Japan Hit by 7.3 Magnitude Earthquake; Where Do Clues to Massive Quake Lie?

on July 10 2011 2:59 AM
Yae Kubota and her grandson pray for the victims of the earthquake and tsunami in Miyako, Iwate prefecture
Yae Kubota (R) and her grandson pray for the victims of the March 11 earthquake and tsunami in Miyako, Iwate Prefecture, June 11, 2011, at the same time when the earthquake struck the area three months ago. Her son, a local firefighter, was killed by the tsunami, according to Kyodo news agency. REUTERS/Kyodo

Yet another massive earthquake of a 7.3 magnitude jolted Japan's northeastern coast on Sunday that triggered a brief tsunami warning for the area, which is still recovering from the March 11 earthquake and resulting tsunami that destroyed houses, power and swept away whole towns.

According to public broadcaster NHK, the tsunami alert for the northeast coast has been lifted, about two hours after the quake. Earlier, the workers at the crippled Fukushima Daiichi nuclear plant were warned to evacuate following an alert for a tsunami of 50 centimeters issued by the country's metreological agency. However, there were no immediate reports of damage from the earthquake.

The earthquake struck at 9:57 local time (0057 GMT). The epicenter of the quake was in the Pacific Ocean off the coast of Japan's main island, Honshu, at a depth of about 20 miles (30 kilometers).

Not as strong as the March earthquake

The same area was hit by a massive 9.0 earthquake on March 11 that left nearly 23,000 dead or missing. It also cut power to the Fukishima nuclear power plant that eventually melted down into the worst nuclear disaster ever.

After March 11, due to power loss at the Fukushima nuclear plant, the cooling systems were hurt badly, causing fuel in three of the plant's six reactors to melt down. Apart from that, subsequent hydrogen blasts scattered radioactive waste over a wide area.

Because of the radiation, nearly 80,000 residents have been forced to evacuate. Japan's government has faced tough time for its handling of the disaster, putting more pressure on unpopular Prime Minister Naoto Kan to quit.

Fortunately, there were no reports of abnormalities at the Fukushima plant caused by Sunday's quake, according to Japan's Kyodo news agency. Airports are also functioning normally.

Although Japanese officials predicted tsunami of up to 20 inches (50 centimeters), the Sunday's quake could generate waves of about 4 inches (10 centimeters). However, it registered 4 on the Japanese scale of 7, meaning it was felt as another strong one.

Does the Costa Rica's Seafloor hold clues to Japan earthquake?

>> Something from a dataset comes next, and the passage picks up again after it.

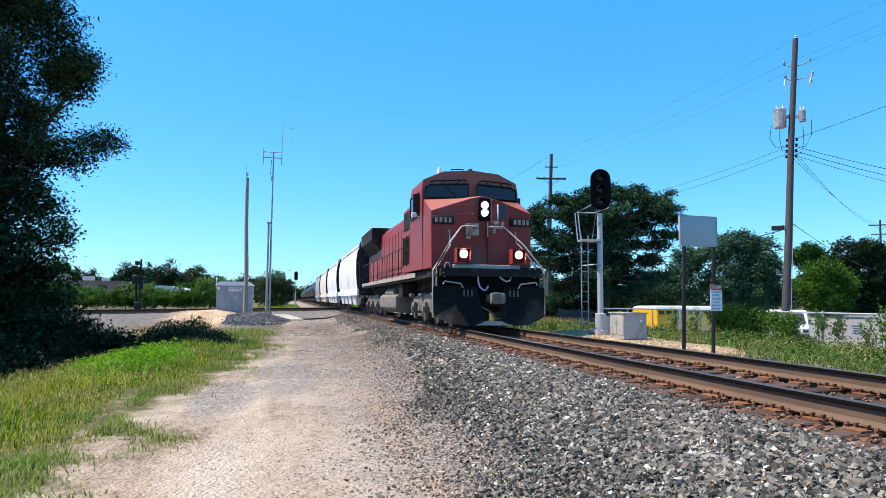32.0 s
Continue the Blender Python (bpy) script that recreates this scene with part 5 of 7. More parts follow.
# grass and weeds
def scatter(x0, x1, y0, y1, n, keep, rng, power=1.0):
    """Points on the ground, denser towards the viewer, kept where keep(x, y) allows."""
    y = y0 + (y1 - y0) * rng.random(n) ** power
    x = x0 + (x1 - x0) * rng.random(n)
    k = keep(x, y) > rng.random(n)
    x, y = x[k], y[k]
    return x, y, ground_z(x, y)


def lane_edge(y):
    return -7.28 + 0.85 * smooth01((y - 20) / 6) + 0.45 * smooth01((y - 25) / 13) + (vnoise(y * 0 + 3.0, y, 1.6, 4) - 0.5) * 0.7 + (vnoise(y * 0 + 1.0, y, 0.5, 5) - 0.5) * 0.5


def gap(x, y):
    """A worn bare strip just inside the verge."""
    c = -7.62 - 0.05 * (y - 18)
    return np.exp(-((x - c) / 0.16) ** 2) * smooth01((y - 16) / 1.5) * smooth01((21.5 - y) / 1.2)


gr = np.random.default_rng(5)
VERGE = island_mat("dusty verge grass", [(0.0, (0.06, 0.11, 0.02)), (0.5, (0.24, 0.31, 0.06)), (1.0, (0.55, 0.50, 0.24))], 0.8, 0.5, 0.0, second=[(0.0, (0.05, 0.13, 0.02)), (0.5, (0.18, 0.33, 0.05)), (1.0, (0.38, 0.46, 0.14))], patch=1.2)
# left meadow
def meadow(x, y):
    return np.clip((lane_edge(y) - x) / 0.45, 0, 1) * np.clip(0.1 + 1.3 * vnoise(x, y, 0.7, 6) * (0.4 + 0.9 * vnoise(x, y, 0.22, 16)), 0, 1) * (1 - 0.95 * gap(x, y))


def height(x, y):
    return np.clip((lane_edge(y) - x) / 1.9, 0.12, 1)


x, y, z = scatter(-13.5, -5.6, 9.0, 32, 340000, meadow, gr, 1.35)
h = height(x, y) * gr.uniform(0.05, 0.27, len(x)) * (0.3 + 0.8 * vnoise(x, y, 0.7, 7) + 0.6 * vnoise(x, y, 0.22, 17))
tagged(new("meadow_grass", blade_mesh("meadow_grass", x, y, z, h, 0.0055, GRASS, gr, 1.5)), "yellow-green meadow grass beside the lane", "grass", kind="stuff")
# the same meadow and ballast where the walk begins
near = np.random.default_rng(404)
x, y, z = scatter(-13.5, -5.6, 2.0, 9.0, 60000, meadow, near)
h = height(x, y) * near.uniform(0.05, 0.27, len(x)) * (0.3 + 0.8 * vnoise(x, y, 0.7, 7) + 0.6 * vnoise(x, y, 0.22, 17))
tagged(new("meadow_grass", blade_mesh("meadow_grass", x, y, z, h, 0.009, GRASS, near, 1.5)), "yellow-green meadow grass beside the lane", "grass", kind="stuff")
# seed heads above the blades
x, y, z = scatter(-13.5, -7.2, 11, 30, 46000, lambda x, y: meadow(x, y) * (x < lane_edge(y) - 0.7), gr, 1.4)
k = gr.random(len(x)) < 0.3
x, y, z = x[k], y[k], z[k]
h = height(x, y) * gr.uniform(0.14, 0.36, len(x))
tagged(new("seed_heads", blade_mesh("seed_heads", x, y, z + h, gr.uniform(0.03, 0.08, len(x)), 0.007, GRASS_DRY, gr, 2.2)), "pale nodding seed heads over the meadow grass", "grass", kind="stuff")
x, y, z = scatter(-13.5, -7.6, 11, 31, 3600, meadow, gr, 1.3)
tagged(new("seed_stalks", blade_mesh("seed_stalks", x, y, z, gr.uniform(0.2, 0.5, len(x)), 0.003, GRASS_DRY, gr, 0.7)), "dry seeding grass stalks", "grass", kind="stuff")
x, y, z = scatter(-13, -7.6, 11, 24, 16000, lambda x, y: meadow(x, y) * (vnoise(x, y, 0.9, 25) > 0.58), gr, 1.4)
tagged(new("meadow_weeds", leaf_mesh("meadow_weeds", np.stack([x, y, z + gr.uniform(0.02, 0.24, len(x)) * height(x, y)], 1), 0.03, LEAF_LIGHT, gr, 0.8)), "low leafy weeds among the grass", "weeds", kind="stuff")
# grass runners along the edge of the lane
x, y, z = scatter(-8.2, -5.4, 9, 34, 130000, lambda x, y: np.exp(-((x - lane_edge(y) + 0.1) / 0.4) ** 2) * (vnoise(x, y, 0.55, 26) > 0.5) * (1 - gap(x, y)), gr, 1.3)
tagged(new("edge_grass", blade_mesh("edge_grass", x, y, z, gr.uniform(0.02, 0.11, len(x)), 0.0045, VERGE, gr, 1.6)), "short green grass creeping over the lane's edge", "grass", kind="stuff")
lush = lambda x, y: np.clip(1.7 * np.exp(-((x + 8.9 + 0.2 * (y - 25.5)) / 0.95) ** 2 - ((y - 25.6) / 2.4) ** 2) - 0.12, 0, 1) * (0.4 + 0.6 * vnoise(x, y, 0.4, 29))
x, y, z = scatter(-14, -7.5, 22, 34, 60000, lush, gr)
tagged(new("lush_weeds", leaf_mesh("lush_weeds", np.stack([x, y, z + gr.uniform(0.1, 0.5, len(x)) * (0.35 + 0.8 * vnoise(x, y, 0.5, 30))], 1), 0.045, GRASS_LUSH, gr, 1.2)), "bright green broad-leaved weeds in the ditch", "weeds", kind="stuff")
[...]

Scientists believe that pieces of rock and seafloor from deep in the Pacific Ocean near Costa Rica might be helpful in explaining why Japan's deadly magnitude-9.0 quake was so large. Falling within the so-called Ring of Fire zone, both Japan and Costa Rica nations are prone earthquakes. Volcanic arcs and oceanic trenches partly encircling the Pacific Basin form the Ring of Fire, a zone of frequent earthquakes and volcanic eruptions.

Scientists have collected nearly 1 mile of sediment cores (cylinders of earth drilled out from the ground) from the ocean floor off the coast of Costa Rica, revealing detailed records of about 2 million years of tectonic activity along a nearby seismic plate boundary, where one tectonic plate dives beneath another, called a subduction zone. It was the crack of a subduction zone that generated the Japan quake, Insidecostarica reported.

It's critical to understand how subduction zone earthquakes and tsunamis originate - especially in light of recent events in Japan, said Rodey Batiza of the National Science Foundation's Division of Ocean Sciences. The results of this expedition will also help us learn more about our own such zone off the Pacific Northwest.

Over 80 percent of global earthquakes above magnitude 8.0 occur along subduction zones.